Since suit was not commenced for four years after the alleged fraud was discovered, this statutory exception for fraudulent concealment is unavailable to plaintiff.
Finally, it is claimed that because defendant was acting as trustee under the mortgage, a peculiar fiduciary relation existed between it and the bondholders and the statutes of limitation are inapplicable to causes of actions arising from breaches of such fiduciary duty. It is not necessary for us to decide whether a corporate trustee under a deed of trust is to be regarded as an express trustee, with liabilities defined by general principles of fiduciary conduct, for it is clear that even if a fiduciary relation is established, appellant cannot avoid the statutory limitation on untimely suits. As is pointed out in Buttles v. DeBaun,
"I cannot assent to the proposition that all cases of direct and express trust, and arising between trustee and cestui que trust, are to be withdrawn from the operation of the statute of limitations, notwithstanding a clear and certain remedy exists at law. * * * A review of the decisions will enable us, as I apprehend, to deduce from them a safer and sounder doctrine, and to establish, upon solid foundations of authority and policy, this rule: That the trusts intended by the courts of equity not to be reached or affected by the statute of limitations are those technical and continuing trusts which are *417 not at all cognizable at law, but fall within the proper, peculiar, and exclusive jurisdiction of this court."

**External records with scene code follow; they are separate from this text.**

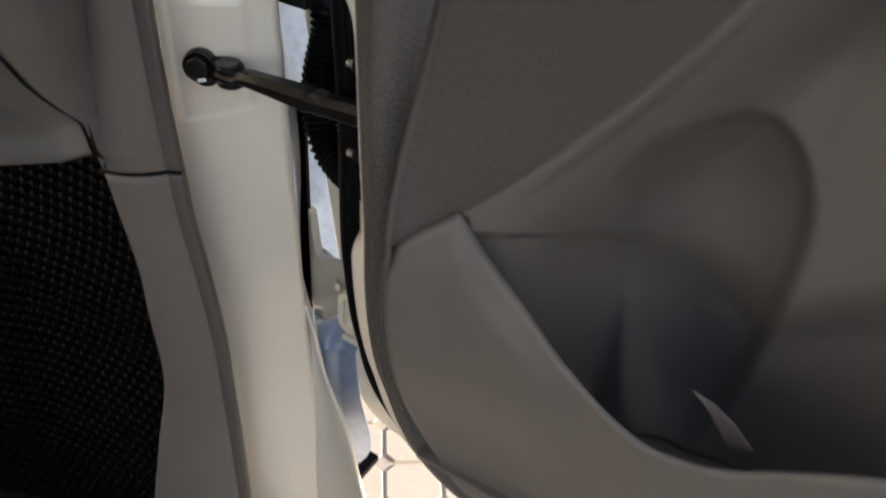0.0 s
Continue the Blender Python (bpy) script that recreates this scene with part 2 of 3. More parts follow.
OUTER = [(-0.05, 0.045, 0.058), (0.25, 0.042, 0.052), (0.40, 0.0415, 0.0435), (0.45, 0.0455, 0.035), (0.5, 0.0485, 0.0295), (0.56, 0.0488, 0.0255), (0.62, 0.0455, 0.0280), (0.66, 0.041, 0.0318), (0.70, 0.037, 0.0346), (0.74, 0.0325, 0.0366), (0.78, 0.0286, 0.0382), (0.82, 0.0247, 0.0408), (0.86, 0.0199, 0.0458), (0.90, 0.0152, 0.051), (0.94, 0.0105, 0.055), (0.98, 0.0035, 0.0577), (1.02, -0.006, 0.0588), (1.15, -0.045, 0.062)]


# start of the pillar's face, hidden behind the trim low down
START = [(-0.05, -0.02, -0.012), (0.5, -0.022, -0.010), (0.62, -0.026, -0.012), (0.70, -0.023, -0.016), (0.76, -0.018, -0.019), (0.84, -0.0155, -0.024), (0.95, -0.018, -0.028), (1.15, -0.034, -0.022)]


def pillar_point(z, u):
    """u 0: rear edge, 1: outer corner, to 1.6: turned away behind the corner."""
    rx, ry = key(z, START)
    ox, oy = key(z, OUTER)
    a, b = Vector((rx, ry)), Vector((ox, oy))
    d = b - a
    n = Vector((d.y, -d.x)).normalized()
    w = min(1.0, u)
    p = a + d * w
    bow = 0.004 * max(0.0, math.sin(math.pi * min(1, max(0, w)))) ** 0.8
    # flat pad for the check strap, let into the face
    pad = sstep(0.7065, 0.7015, z) * sstep(0.5985 + 0.026 * w, 0.6045 + 0.026 * w, z) * sstep(0.04, 0.12, w) * sstep(0.86, 0.72, w)
    pad += 0.7 * sstep(0.6950, 0.7050, z) * sstep(0.775, 0.715, z) * sstep(0.02, 0.14, w) * sstep(0.90, 0.70, w)
    facet = 0.0022 * max(0.0, 0.19 - w) / 0.19 * sstep(0.72, 0.78, z)
    p = p + n * (bow - 0.0026 * pad - facet)
    if u > 1:
        t = (u - 1) / 0.6
        r = 0.0065
        ang = min(1, t * 2.2) * radians(100)
        back = max(0, t - 0.4545) * 0.12
        c = b - n * r
        e = d.normalized()
        p = c + n * (r * math.cos(ang)) + e * (r * math.sin(ang))
        p = p + (e * math.cos(ang) - n * math.sin(ang)) * back
    if u < 0:
        p = a + d * u * 0.2 - n * (-u * 0.02)
    return Vector((p.x, p.y, z))


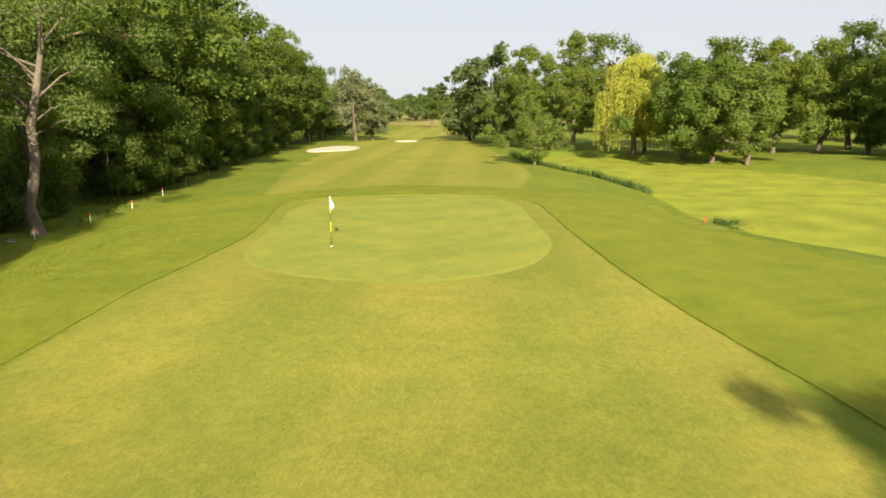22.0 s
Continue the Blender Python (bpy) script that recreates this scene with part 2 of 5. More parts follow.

There is nothing alleged in plaintiff's second count that makes his cause of action anything more than an ordinary suit for fraud and misrepresentation. It is perfectly cognizable at law, and is by no means of so peculiarly an equitable nature that the statute of limitations should be held inapplicable to it.
Plaintiff's contractual claims and alleged cause of action under the common counts are subject to the same bar of the statute.
The order of dismissal is affirmed, with costs to appellee.
WIEST, SHARPE, POTTER, CHANDLER, NORTH, and McALLISTER, JJ., concurred. BUTZEL, C.J., did not sit.